Extract the lines between the ones holding "ob[key] = value" and "radians(degrees), 0.01, 5000", inclusive, exactly as written and nothing more.

[start of Records shown]

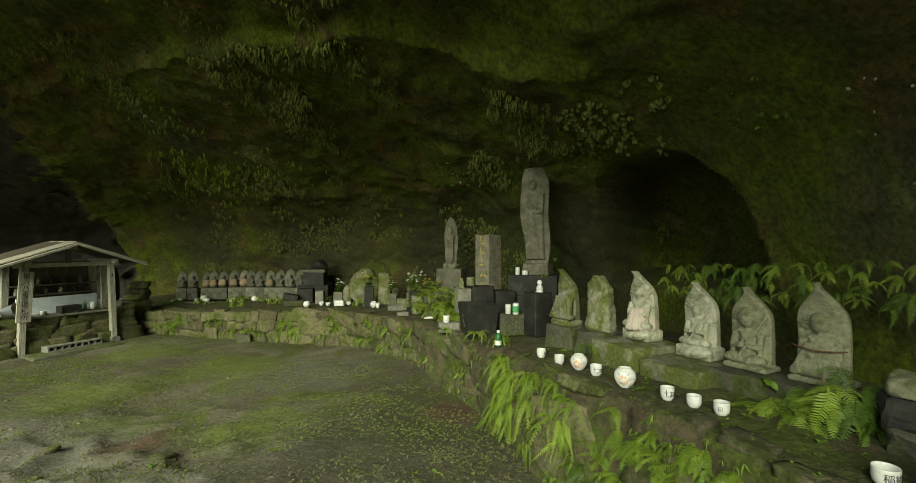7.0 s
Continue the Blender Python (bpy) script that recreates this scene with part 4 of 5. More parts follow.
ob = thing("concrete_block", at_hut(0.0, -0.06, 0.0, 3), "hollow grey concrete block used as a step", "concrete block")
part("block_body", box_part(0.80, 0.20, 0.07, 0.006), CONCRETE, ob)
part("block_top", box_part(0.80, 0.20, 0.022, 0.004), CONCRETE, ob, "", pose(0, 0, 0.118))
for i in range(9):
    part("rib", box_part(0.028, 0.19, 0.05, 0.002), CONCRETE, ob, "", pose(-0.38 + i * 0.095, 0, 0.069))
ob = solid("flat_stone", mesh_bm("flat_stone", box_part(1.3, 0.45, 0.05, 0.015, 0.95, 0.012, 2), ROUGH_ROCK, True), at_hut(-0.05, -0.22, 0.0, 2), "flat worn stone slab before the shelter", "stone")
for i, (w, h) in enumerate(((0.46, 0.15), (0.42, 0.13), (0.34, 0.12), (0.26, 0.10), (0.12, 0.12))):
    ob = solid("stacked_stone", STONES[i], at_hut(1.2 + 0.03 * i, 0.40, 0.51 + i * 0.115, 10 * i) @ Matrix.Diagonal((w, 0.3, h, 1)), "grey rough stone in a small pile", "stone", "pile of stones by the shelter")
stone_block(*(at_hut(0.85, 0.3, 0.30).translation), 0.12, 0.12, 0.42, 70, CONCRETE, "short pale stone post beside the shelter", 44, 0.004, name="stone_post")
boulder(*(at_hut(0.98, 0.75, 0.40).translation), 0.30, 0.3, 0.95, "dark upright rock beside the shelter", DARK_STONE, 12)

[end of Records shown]
[start of Records shown]

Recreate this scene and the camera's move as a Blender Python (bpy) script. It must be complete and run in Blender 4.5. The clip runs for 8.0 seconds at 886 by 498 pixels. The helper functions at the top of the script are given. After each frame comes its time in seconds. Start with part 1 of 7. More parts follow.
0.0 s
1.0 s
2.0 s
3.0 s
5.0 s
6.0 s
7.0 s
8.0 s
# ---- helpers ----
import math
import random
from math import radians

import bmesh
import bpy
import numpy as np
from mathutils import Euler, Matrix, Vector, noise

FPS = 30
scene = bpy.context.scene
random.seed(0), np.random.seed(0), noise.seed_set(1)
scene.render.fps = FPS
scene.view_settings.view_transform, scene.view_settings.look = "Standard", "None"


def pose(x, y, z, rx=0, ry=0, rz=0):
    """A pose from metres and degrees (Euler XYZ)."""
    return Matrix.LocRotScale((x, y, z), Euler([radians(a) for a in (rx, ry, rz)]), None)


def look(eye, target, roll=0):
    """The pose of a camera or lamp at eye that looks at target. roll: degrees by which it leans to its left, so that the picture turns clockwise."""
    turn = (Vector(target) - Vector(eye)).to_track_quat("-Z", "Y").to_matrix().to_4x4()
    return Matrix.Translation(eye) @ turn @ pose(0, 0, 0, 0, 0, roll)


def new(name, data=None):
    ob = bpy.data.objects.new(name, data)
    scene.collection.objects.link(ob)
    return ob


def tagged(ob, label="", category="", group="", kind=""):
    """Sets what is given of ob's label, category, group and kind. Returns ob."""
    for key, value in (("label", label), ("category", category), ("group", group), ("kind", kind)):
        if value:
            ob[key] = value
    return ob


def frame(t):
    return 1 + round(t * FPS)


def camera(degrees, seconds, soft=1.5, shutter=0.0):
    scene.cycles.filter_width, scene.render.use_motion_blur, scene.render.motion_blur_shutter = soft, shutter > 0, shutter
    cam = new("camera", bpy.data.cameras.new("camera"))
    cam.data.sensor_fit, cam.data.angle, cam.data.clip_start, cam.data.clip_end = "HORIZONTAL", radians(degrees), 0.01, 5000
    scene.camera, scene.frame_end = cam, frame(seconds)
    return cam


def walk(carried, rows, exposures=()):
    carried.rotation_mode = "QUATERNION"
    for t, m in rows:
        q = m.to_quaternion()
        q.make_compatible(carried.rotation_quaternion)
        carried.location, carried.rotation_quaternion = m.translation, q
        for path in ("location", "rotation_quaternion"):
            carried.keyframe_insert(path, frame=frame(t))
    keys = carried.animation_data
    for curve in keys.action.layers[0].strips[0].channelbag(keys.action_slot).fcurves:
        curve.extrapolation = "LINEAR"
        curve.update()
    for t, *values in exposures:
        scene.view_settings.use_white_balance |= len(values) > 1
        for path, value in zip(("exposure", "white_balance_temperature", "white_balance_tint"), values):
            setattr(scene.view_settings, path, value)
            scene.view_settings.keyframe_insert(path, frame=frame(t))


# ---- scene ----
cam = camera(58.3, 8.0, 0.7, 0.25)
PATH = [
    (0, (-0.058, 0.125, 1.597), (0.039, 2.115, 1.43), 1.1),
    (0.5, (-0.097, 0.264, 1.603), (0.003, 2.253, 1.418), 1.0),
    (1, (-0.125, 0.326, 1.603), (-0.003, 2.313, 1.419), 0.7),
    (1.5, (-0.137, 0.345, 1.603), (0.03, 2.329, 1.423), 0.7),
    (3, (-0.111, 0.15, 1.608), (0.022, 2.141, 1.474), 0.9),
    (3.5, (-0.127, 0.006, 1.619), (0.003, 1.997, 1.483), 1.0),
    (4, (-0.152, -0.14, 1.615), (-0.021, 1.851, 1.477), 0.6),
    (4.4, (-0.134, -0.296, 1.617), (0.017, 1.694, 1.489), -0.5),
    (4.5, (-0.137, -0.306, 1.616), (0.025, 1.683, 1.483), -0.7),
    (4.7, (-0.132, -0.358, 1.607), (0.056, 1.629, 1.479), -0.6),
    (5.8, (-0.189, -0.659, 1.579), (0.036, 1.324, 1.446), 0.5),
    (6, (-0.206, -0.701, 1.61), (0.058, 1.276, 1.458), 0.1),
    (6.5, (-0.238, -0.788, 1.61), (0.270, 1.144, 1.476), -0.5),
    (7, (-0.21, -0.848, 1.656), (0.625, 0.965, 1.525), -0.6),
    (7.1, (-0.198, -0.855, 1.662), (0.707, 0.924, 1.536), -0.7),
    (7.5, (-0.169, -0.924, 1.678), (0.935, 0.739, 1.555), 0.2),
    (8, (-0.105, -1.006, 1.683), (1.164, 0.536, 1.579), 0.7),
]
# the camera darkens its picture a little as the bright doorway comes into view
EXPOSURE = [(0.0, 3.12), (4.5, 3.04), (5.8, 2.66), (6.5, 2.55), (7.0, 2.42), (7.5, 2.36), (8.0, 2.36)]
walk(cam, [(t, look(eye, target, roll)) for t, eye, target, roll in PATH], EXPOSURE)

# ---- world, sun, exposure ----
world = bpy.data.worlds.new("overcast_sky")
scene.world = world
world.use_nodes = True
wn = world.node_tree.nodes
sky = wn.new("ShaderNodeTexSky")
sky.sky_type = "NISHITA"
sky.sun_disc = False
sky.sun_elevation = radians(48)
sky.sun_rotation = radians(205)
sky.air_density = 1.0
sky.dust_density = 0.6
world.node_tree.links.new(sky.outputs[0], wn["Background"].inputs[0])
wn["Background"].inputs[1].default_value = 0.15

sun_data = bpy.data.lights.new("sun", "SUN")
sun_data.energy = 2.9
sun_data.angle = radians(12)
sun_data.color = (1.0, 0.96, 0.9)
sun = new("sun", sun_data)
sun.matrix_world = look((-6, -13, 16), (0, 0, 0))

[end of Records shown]
[start of Records shown]

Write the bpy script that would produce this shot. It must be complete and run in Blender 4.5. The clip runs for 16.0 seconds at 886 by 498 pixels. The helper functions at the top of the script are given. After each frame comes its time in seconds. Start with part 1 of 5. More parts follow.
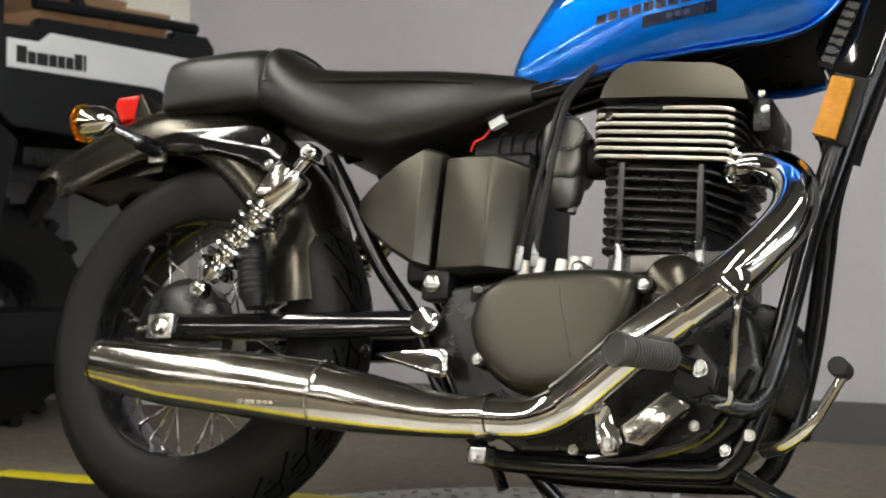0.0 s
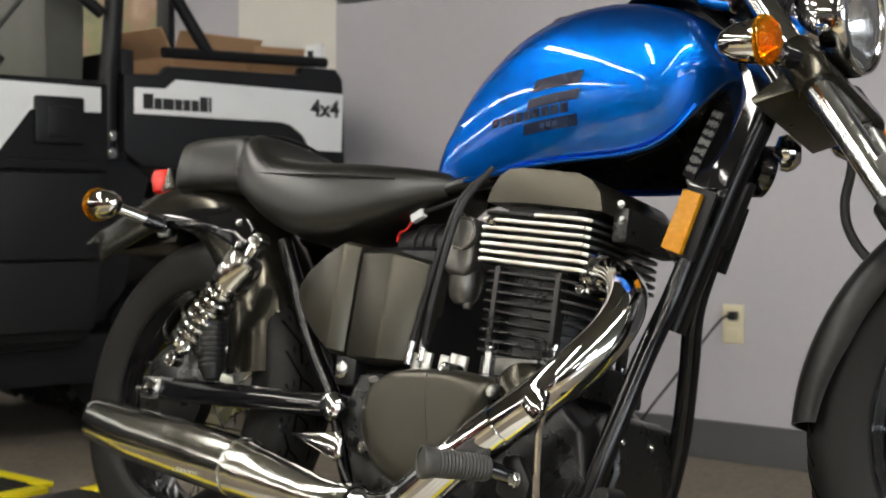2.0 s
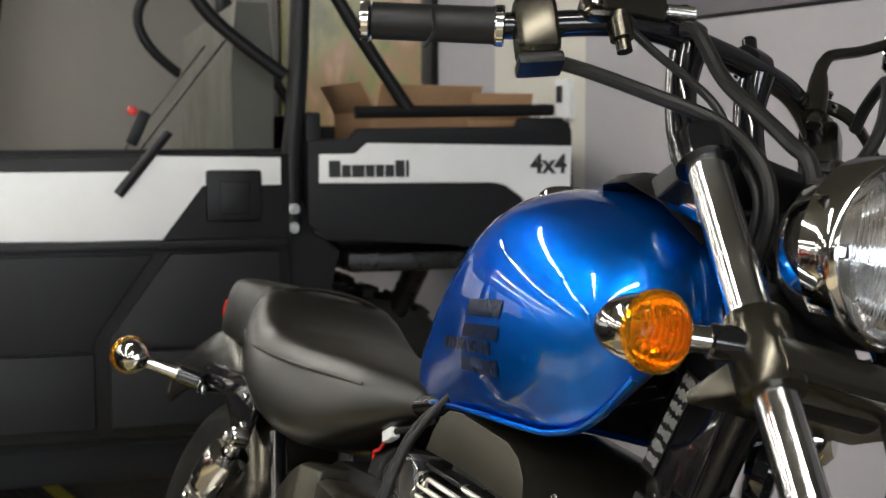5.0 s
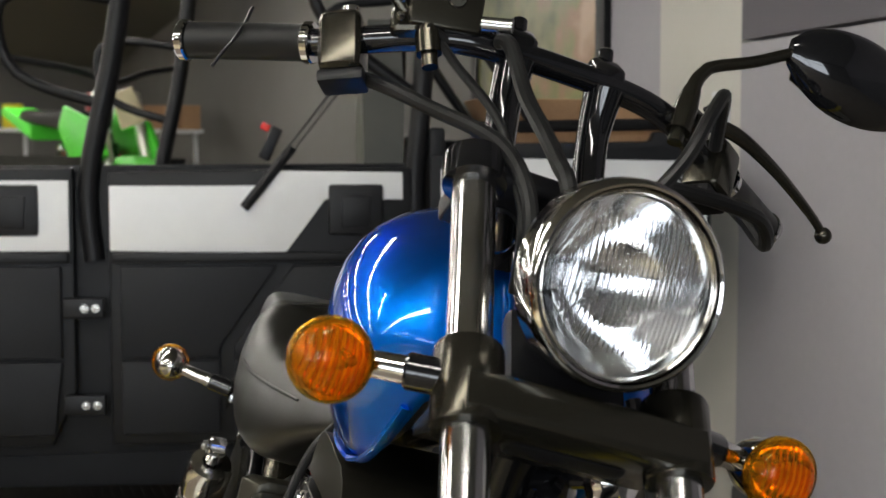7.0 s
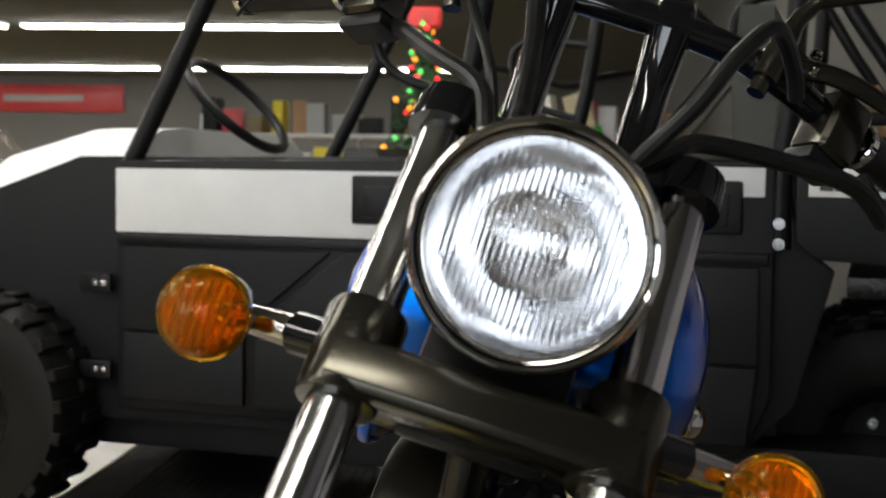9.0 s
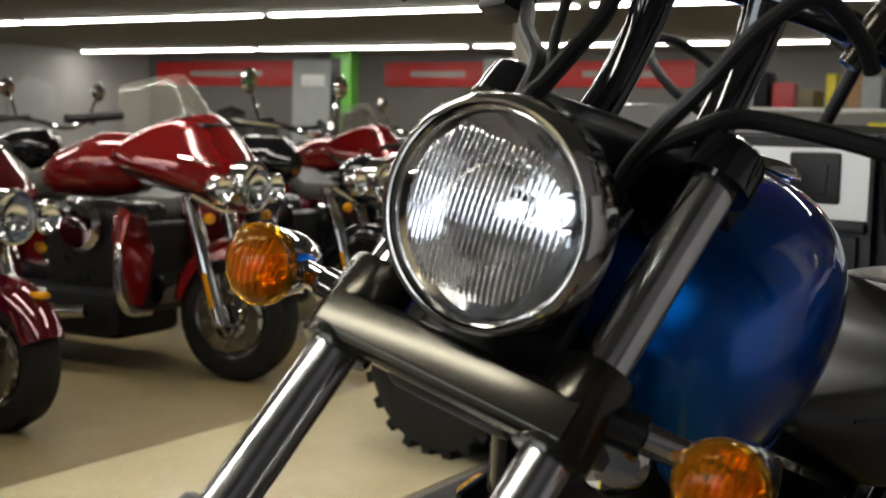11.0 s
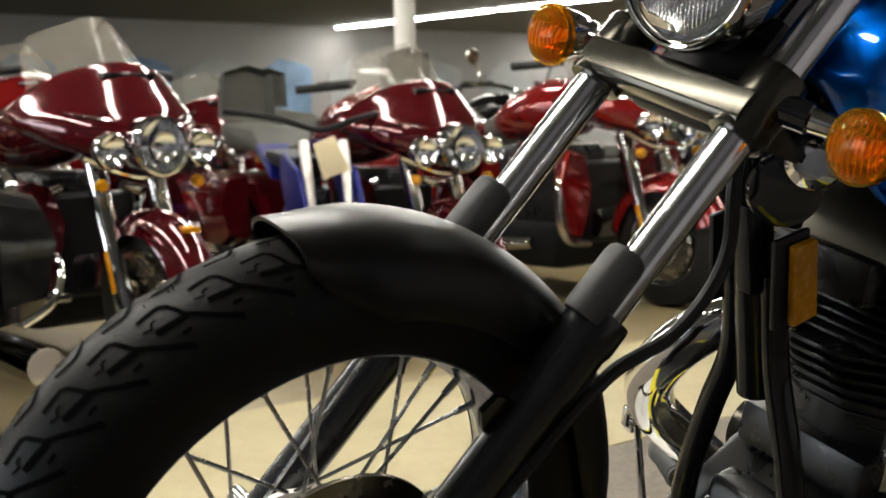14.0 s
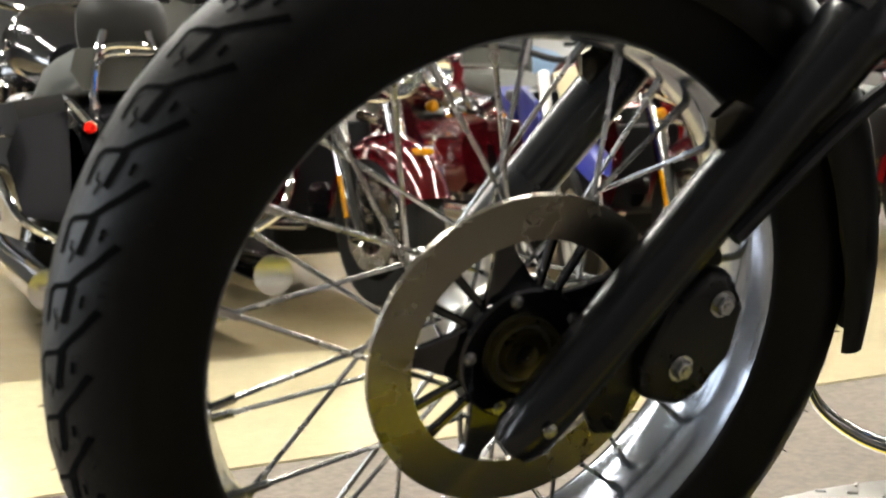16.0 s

[end of Records shown]

Exercise response:
            ob[key] = value
    return ob


def frame(t):
    return 1 + round(t * FPS)


def camera(degrees, seconds, soft=1.5, shutter=0.0):
    scene.cycles.filter_width, scene.render.use_motion_blur, scene.render.motion_blur_shutter = soft, shutter > 0, shutter
    cam = new("camera", bpy.data.cameras.new("camera"))
    cam.data.sensor_fit, cam.data.angle, cam.data.clip_start, cam.data.clip_end = "HORIZONTAL", radians(degrees), 0.01, 5000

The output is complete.